“I’m not going anywhere. I’m not even playing the lottery,” my father Jerry P. Jackson said to my startled ears.
It was the beginning of social isolation in March and he was taking every precaution against Covid-19. He had stocked up on food and wasn’t leaving his house in the Lithonia suburbs of Atlanta. I would drive by and sit in the car to talk to him and he’d wave from a fold-out chair under his carport. He wouldn’t hug me or even give me a fist bump. “I’m in the group that’s most vulnerable to this,” he said, as a 69-year-old who had spent his career working as a public health educator at the U.S. Centers for Disease Control and Prevention.
Gambling is one of my dad’s favorite forms of entertainment. There is usually a stack of lotto tickets in his SUV, and he often enjoys a game of poker with friends and family. But the lottery and poker were things he had to give up in order to keep himself safe from the virus.
And truthfully his gambling is a habit I judged. The chances of you winning were slim, so why bother?
Which makes my realization even more perplexing: I, too, have been playing the lottery. But instead of scratch offs and powerball numbers, like millions of Black women in America, I gamble by loving the Black men in my life. And the stakes are much higher with our hearts on the line.
We roll the dice that they will come home.
We cross our fingers and whisper prayers that things will go as planned.
And then we grieve when the news serves us another reminder that our society isn’t safe for us. It feels like Black men—and women—are born with bullseyes on our backs.
The recent death of George Floyd at the hands of police officers in Minneapolis is devastating and terrifying. His horrendous end under the knee of a sworn civil servant immortalized by cell phone footage and seared to our collective psyche pokes at all of the scars and scabs of the other Black men we’ve mourned. The fathers, brothers, boyfriends, husbands, baby daddies, uncles, cousins, neighbors, bosses, friends, classmates that we’ve loved.
And then there’s the sobering reality that many of the men we mourn are still breathing. Men who could be great husbands, fathers, CEOs, community leaders, if only they weren’t so bent and broken by this system. If only they had a chance to access their full potential.
These are the men who aren’t willing to risk it big by going for their dreams or opening their hearts fully because breathing while Black feels like a risk.
During Covid, I’ve heard from some of the Black men in my past who held their hearts so close they couldn’t see their cards. They text the obligatory, “just checking on you” and “how’s the family?” messages. One even sent a letter. (Yes, really. He had clearly sprayed it with his cologne before placing a stamp.)
“I’ve never met someone like you who had the ability to make me feel so loved, vulnerable and nervous at the same time,” he wrote, almost two years after we broke up. “You had a Black man shook.” We dated for a few months before I hit the wall he held around his heart.
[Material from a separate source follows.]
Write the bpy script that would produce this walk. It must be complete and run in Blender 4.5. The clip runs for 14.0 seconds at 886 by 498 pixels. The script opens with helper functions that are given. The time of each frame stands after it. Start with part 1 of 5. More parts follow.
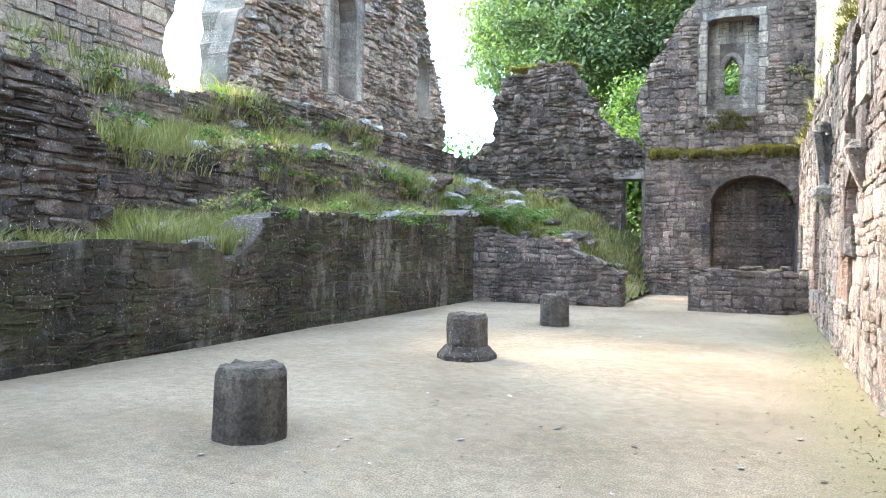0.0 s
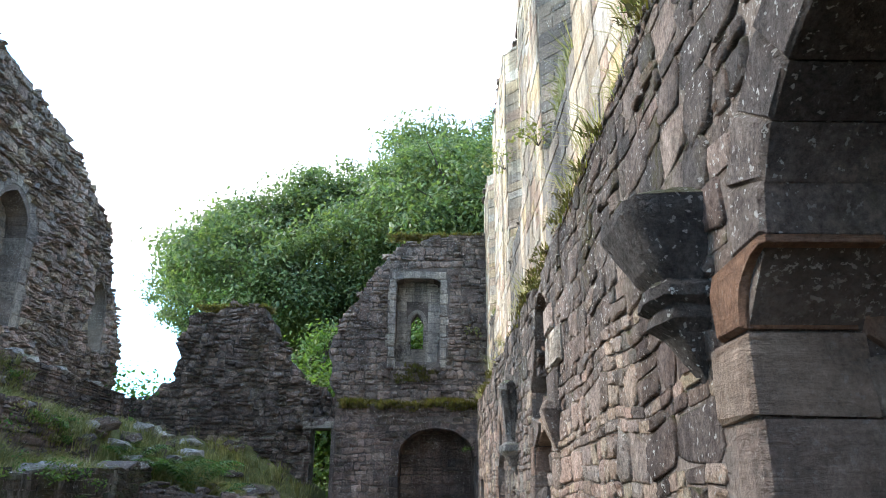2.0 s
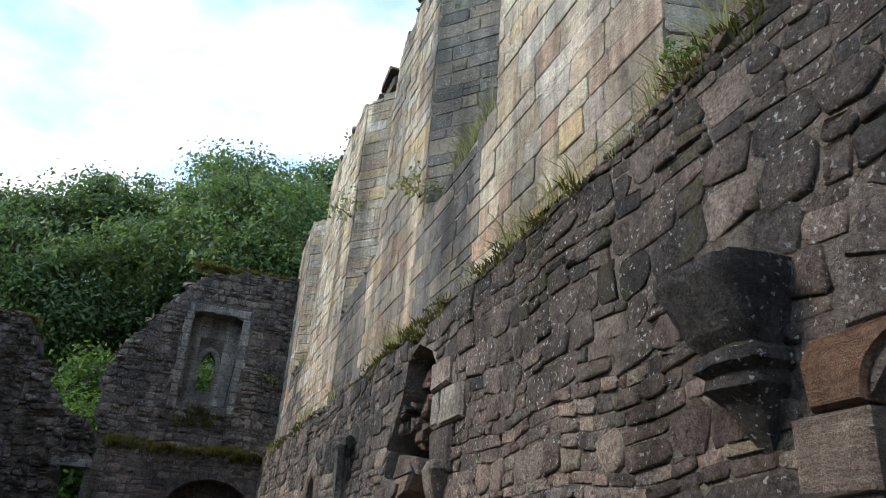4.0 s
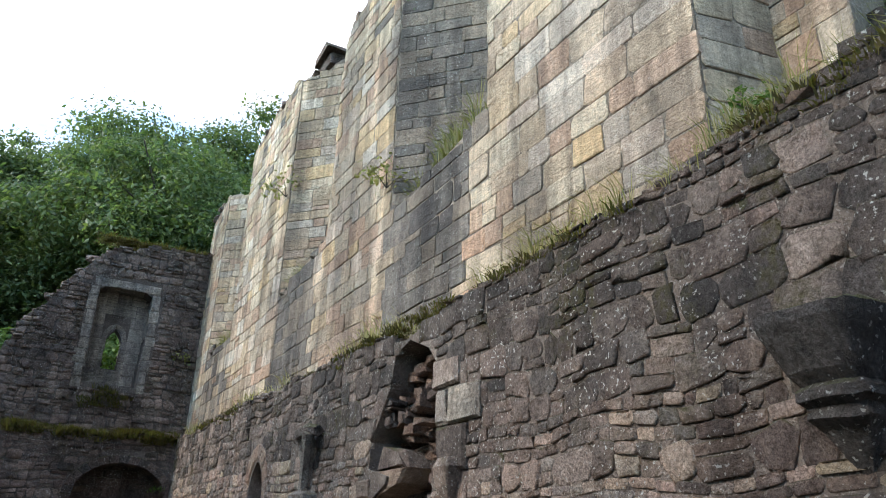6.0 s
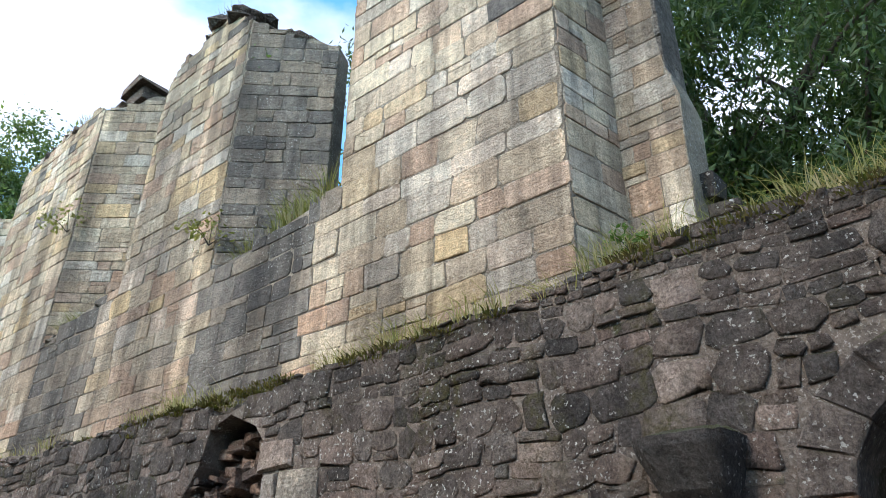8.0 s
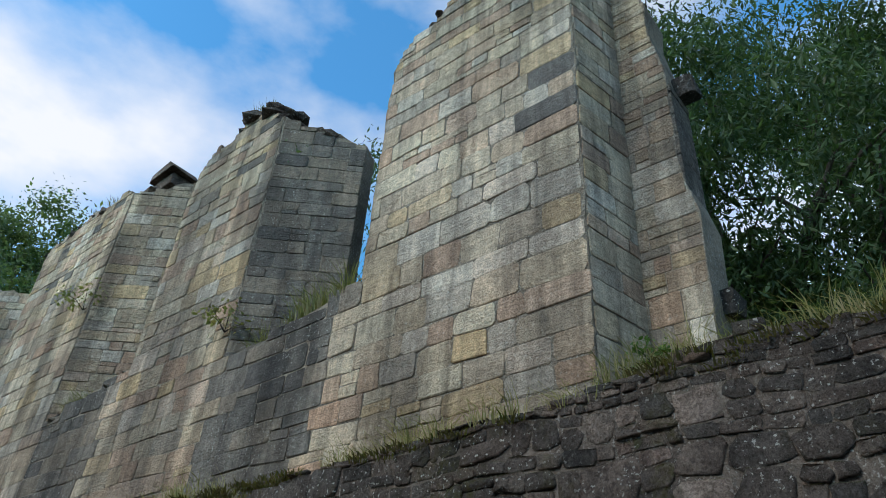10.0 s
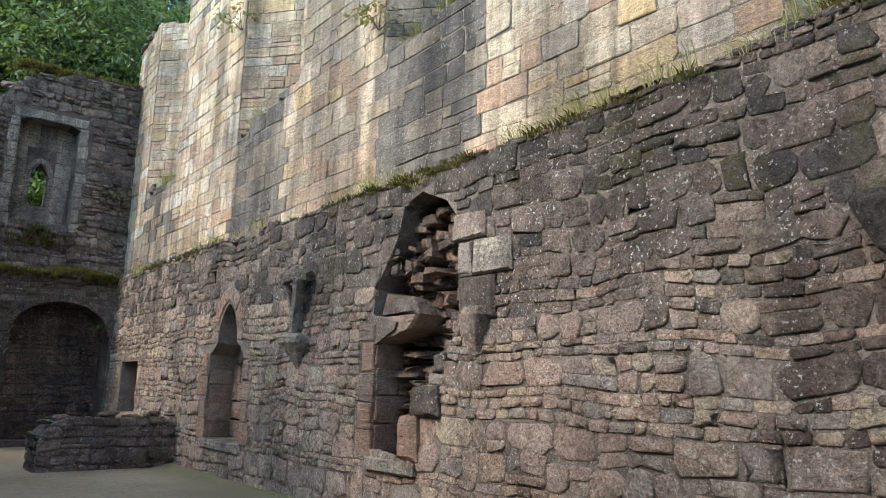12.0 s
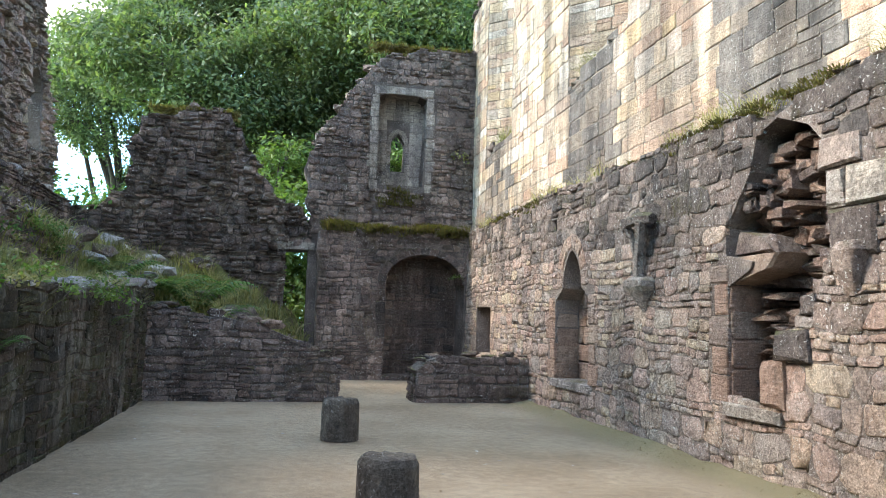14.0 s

I got tired of fighting to get inside and stopped trying. Now I wonder if I can blame him for mitigating risk in a society that has oppressed African Americans since its inception.
I once dated a Black man who prided himself on never having been arrested. His dad had gone to prison for financial fraud, and his son had spent his life doing whatever it took to avoid the same fate. I saw first-hand how running so hard from what he didn’t want paralyzed him from going for what he desired.
In 2014, when Eric Garner, an African American father, was murdered on a New York City sidewalk in an illegal chokehold by a police officer, I asked my then boyfriend to join me at a rally. He declined and I was frustrated that he didn’t want to protest the egregious act. “I live this every day,” he whispered. In that moment, I sensed the impact the trauma was having on him and respected his decision not to join a rally or be active in organizing. I also knew in my spirit a man who wouldn’t fight for his own life, wouldn’t be able to fight for mine either. I soon after threw in my cards in our relationship.
Even more startling then acknowledging how I gamble by loving Black men, is the reality that I have been the dealer in the casino. I spent a decade encouraging Black women to freely love, especially on Black men. As Relationships Editor at Essence for seven years, the global media company serving Black women, it was my job to feed the hope that great love was available for our millions of readers. I took great pride in my role. I would research and report on eligible bachelors and inspiring love stories—the couple who met while both staying in a homeless shelter and now run a real estate company, the single doctors and lawyers who wanted a good woman by their side. But should those stories have come with a warning label?
Because being Black in America comes with unique risks. We are 2.5 times more likely to be murdered by police or arrested than our white counterparts. And that burden can be heavy.
Yet the rewards can outweigh the risks. Being loved and loving the Black men in my life has produced some of my sweetest memories and been one of my greatest emotional gyms. Like many women before me, it’s strengthened my hope, courage, resilience and self-respect.
My dad will eventually resume his lottery playing, but in my mind, he is already a walking winning ticket, like every other Black man in America. He has overcome many odds to still be breathing today. And the only way through this trauma and to a better world is love.